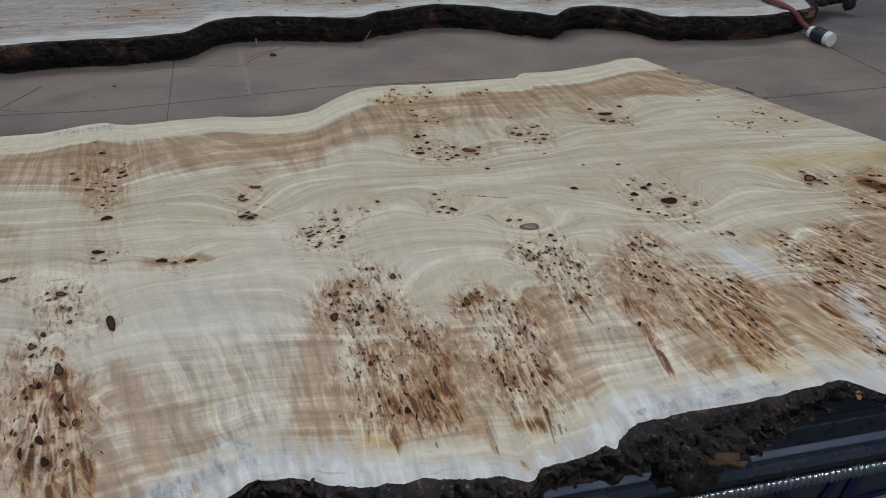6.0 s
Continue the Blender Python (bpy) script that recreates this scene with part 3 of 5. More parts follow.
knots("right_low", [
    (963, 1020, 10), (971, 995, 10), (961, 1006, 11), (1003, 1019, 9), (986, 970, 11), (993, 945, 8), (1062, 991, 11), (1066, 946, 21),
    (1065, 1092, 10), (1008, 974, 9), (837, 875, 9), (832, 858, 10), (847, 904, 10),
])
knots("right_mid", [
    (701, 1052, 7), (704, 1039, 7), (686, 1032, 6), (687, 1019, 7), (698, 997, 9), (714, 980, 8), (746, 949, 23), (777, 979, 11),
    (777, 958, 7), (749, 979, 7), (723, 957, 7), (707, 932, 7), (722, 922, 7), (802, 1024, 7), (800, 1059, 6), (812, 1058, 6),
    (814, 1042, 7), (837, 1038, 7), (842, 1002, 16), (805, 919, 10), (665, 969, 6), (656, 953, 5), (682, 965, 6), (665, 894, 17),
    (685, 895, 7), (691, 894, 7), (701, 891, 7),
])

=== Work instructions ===
Return every line from the one holding "Continue the Blender" through the end of the data, exactly as it appears, with both ends kept and nothing else.

=== Answer ===
Continue the Blender Python (bpy) script that recreates this scene with part 3 of 5. More parts follow.
knots("right_low", [
    (963, 1020, 10), (971, 995, 10), (961, 1006, 11), (1003, 1019, 9), (986, 970, 11), (993, 945, 8), (1062, 991, 11), (1066, 946, 21),
    (1065, 1092, 10), (1008, 974, 9), (837, 875, 9), (832, 858, 10), (847, 904, 10),
])
knots("right_mid", [
    (701, 1052, 7), (704, 1039, 7), (686, 1032, 6), (687, 1019, 7), (698, 997, 9), (714, 980, 8), (746, 949, 23), (777, 979, 11),
    (777, 958, 7), (749, 979, 7), (723, 957, 7), (707, 932, 7), (722, 922, 7), (802, 1024, 7), (800, 1059, 6), (812, 1058, 6),
    (814, 1042, 7), (837, 1038, 7), (842, 1002, 16), (805, 919, 10), (665, 969, 6), (656, 953, 5), (682, 965, 6), (665, 894, 17),
    (685, 895, 7), (691, 894, 7), (701, 891, 7),
])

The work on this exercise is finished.